Copy out the listing that follows, exactly, without its pictures.
--- Start DATA EXCERPT ---
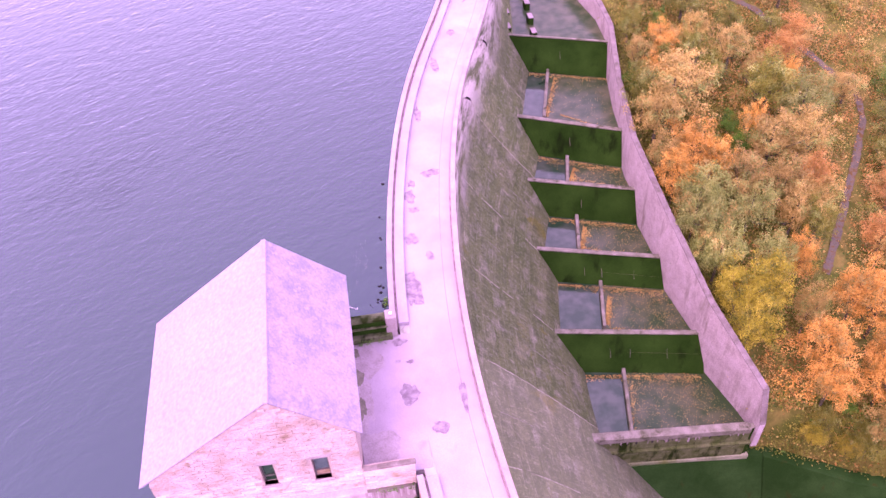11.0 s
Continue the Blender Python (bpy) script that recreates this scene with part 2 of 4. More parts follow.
# near black that stands for the shade inside openings
M_VOID = material("opening_shade", (0.0033, 0.0044, 0.0033), (0.0055, 0.0077, 0.0055), 1.0, 0.9, 0.0)
M_LAKE = water_material("lake_water", (0.0, 0.011, 0.0), 0.031, 0.7, 0.012, 2.2, -34, 1.7, tint=(0.55, 0.87, 0.93))
M_POOL = water_material("pool_water", (0.014, 0.04, 0.012), 0.004, 0.4, 0.25, 1.0, 0, 1.26, (0.052, 0.068, 0.032), tint=(0.7, 0.95, 0.95))
M_CLEAR = water_material("clear_pool_water", (0.006, 0.03, 0.012), 0.006, 0.5, 0.04, 1.0, 0, 1.4, (0.034, 0.055, 0.035), tint=(0.72, 0.95, 0.88))
M_DAMP = material("damp_concrete", (0.1, 0.086, 0.09), (0.18, 0.162, 0.168), 0.28, 0.65, 0.2, 25, contrast=(0.38, 0.62))
M_JOINT = material("dirty_joint_and_shadow", (0.124, 0.0908, 0.0825), (0.206, 0.173, 0.165), 0.4, 0.9, 0.2, 25)
M_LAMP = material("white_paint", (0.525, 0.525, 0.525), (0.574, 0.574, 0.574), 0.3, 0.5, 0.0)
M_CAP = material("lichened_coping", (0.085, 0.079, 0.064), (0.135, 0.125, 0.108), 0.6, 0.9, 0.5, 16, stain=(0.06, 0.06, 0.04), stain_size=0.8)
M_STAIN = material("mossy_stain", (0.07, 0.08, 0.05), (0.12, 0.125, 0.09), 0.4, 0.9, 0.3, 20)
M_SILL = material("stained_sill_concrete", (0.022, 0.042, 0.012), (0.08, 0.1, 0.052), 0.7, 0.9, 0.5, 14, stain=(0.008, 0.018, 0.003), stain_size=0.8, stain_at=(0.5, 0.62), streak=0.7, specular=0.03)
M_LIME = material("lime_crust", (0.07, 0.082, 0.055), (0.135, 0.145, 0.11), 0.5, 0.95, 0.5, 14)
M_CRUST = material("pale_joint_crust", (0.09, 0.105, 0.065), (0.2, 0.21, 0.155), 0.4, 0.95, 0.5, 14)
M_SILLFACE = material("green_stained_sill", (0.03, 0.056, 0.012), (0.09, 0.115, 0.05), 0.6, 0.9, 0.5, 14, stain=(0.008, 0.02, 0.003), stain_size=0.6, stain_at=(0.52, 0.64), streak=0.8, specular=0.03)
M_DRIFT = material("sodden_wood", (0.0033, 0.0044, 0.0033), (0.011, 0.0121, 0.0099), 0.3, 0.6, 0.3, 20)
M_ROCK = material("grey_boulder", (0.044, 0.055, 0.0385), (0.121, 0.138, 0.105), 0.6, 0.9, 0.7, 8, stain=(0.033, 0.044, 0.0165), stain_size=0.5)
M_BED = material("silted_pool_floor", (0.0528, 0.0616, 0.0528), (0.11, 0.119, 0.106), 1.2, 0.5, 0.3, 15, stain=(0.132, 0.0748, 0.0396), stain_size=1.0, stain_at=(0.6, 0.75))
M_GROUND = material("leaf_strewn_hillside", (0.042, 0.07, 0.008), (0.115, 0.108, 0.022), 1.2, 0.95, 0.9, 5, stain=(0.028, 0.055, 0.006), stain_size=3.0)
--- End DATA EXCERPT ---
## RESULT OF THIS EXERCISE
11.0 s
Continue the Blender Python (bpy) script that recreates this scene with part 2 of 4. More parts follow.
# near black that stands for the shade inside openings
M_VOID = material("opening_shade", (0.0033, 0.0044, 0.0033), (0.0055, 0.0077, 0.0055), 1.0, 0.9, 0.0)
M_LAKE = water_material("lake_water", (0.0, 0.011, 0.0), 0.031, 0.7, 0.012, 2.2, -34, 1.7, tint=(0.55, 0.87, 0.93))
M_POOL = water_material("pool_water", (0.014, 0.04, 0.012), 0.004, 0.4, 0.25, 1.0, 0, 1.26, (0.052, 0.068, 0.032), tint=(0.7, 0.95, 0.95))
M_CLEAR = water_material("clear_pool_water", (0.006, 0.03, 0.012), 0.006, 0.5, 0.04, 1.0, 0, 1.4, (0.034, 0.055, 0.035), tint=(0.72, 0.95, 0.88))
M_DAMP = material("damp_concrete", (0.1, 0.086, 0.09), (0.18, 0.162, 0.168), 0.28, 0.65, 0.2, 25, contrast=(0.38, 0.62))
M_JOINT = material("dirty_joint_and_shadow", (0.124, 0.0908, 0.0825), (0.206, 0.173, 0.165), 0.4, 0.9, 0.2, 25)
M_LAMP = material("white_paint", (0.525, 0.525, 0.525), (0.574, 0.574, 0.574), 0.3, 0.5, 0.0)
M_CAP = material("lichened_coping", (0.085, 0.079, 0.064), (0.135, 0.125, 0.108), 0.6, 0.9, 0.5, 16, stain=(0.06, 0.06, 0.04), stain_size=0.8)
M_STAIN = material("mossy_stain", (0.07, 0.08, 0.05), (0.12, 0.125, 0.09), 0.4, 0.9, 0.3, 20)
M_SILL = material("stained_sill_concrete", (0.022, 0.042, 0.012), (0.08, 0.1, 0.052), 0.7, 0.9, 0.5, 14, stain=(0.008, 0.018, 0.003), stain_size=0.8, stain_at=(0.5, 0.62), streak=0.7, specular=0.03)
M_LIME = material("lime_crust", (0.07, 0.082, 0.055), (0.135, 0.145, 0.11), 0.5, 0.95, 0.5, 14)
M_CRUST = material("pale_joint_crust", (0.09, 0.105, 0.065), (0.2, 0.21, 0.155), 0.4, 0.95, 0.5, 14)
M_SILLFACE = material("green_stained_sill", (0.03, 0.056, 0.012), (0.09, 0.115, 0.05), 0.6, 0.9, 0.5, 14, stain=(0.008, 0.02, 0.003), stain_size=0.6, stain_at=(0.52, 0.64), streak=0.8, specular=0.03)
M_DRIFT = material("sodden_wood", (0.0033, 0.0044, 0.0033), (0.011, 0.0121, 0.0099), 0.3, 0.6, 0.3, 20)
M_ROCK = material("grey_boulder", (0.044, 0.055, 0.0385), (0.121, 0.138, 0.105), 0.6, 0.9, 0.7, 8, stain=(0.033, 0.044, 0.0165), stain_size=0.5)
M_BED = material("silted_pool_floor", (0.0528, 0.0616, 0.0528), (0.11, 0.119, 0.106), 1.2, 0.5, 0.3, 15, stain=(0.132, 0.0748, 0.0396), stain_size=1.0, stain_at=(0.6, 0.75))
M_GROUND = material("leaf_strewn_hillside", (0.042, 0.07, 0.008), (0.115, 0.108, 0.022), 1.2, 0.95, 0.9, 5, stain=(0.028, 0.055, 0.006), stain_size=3.0)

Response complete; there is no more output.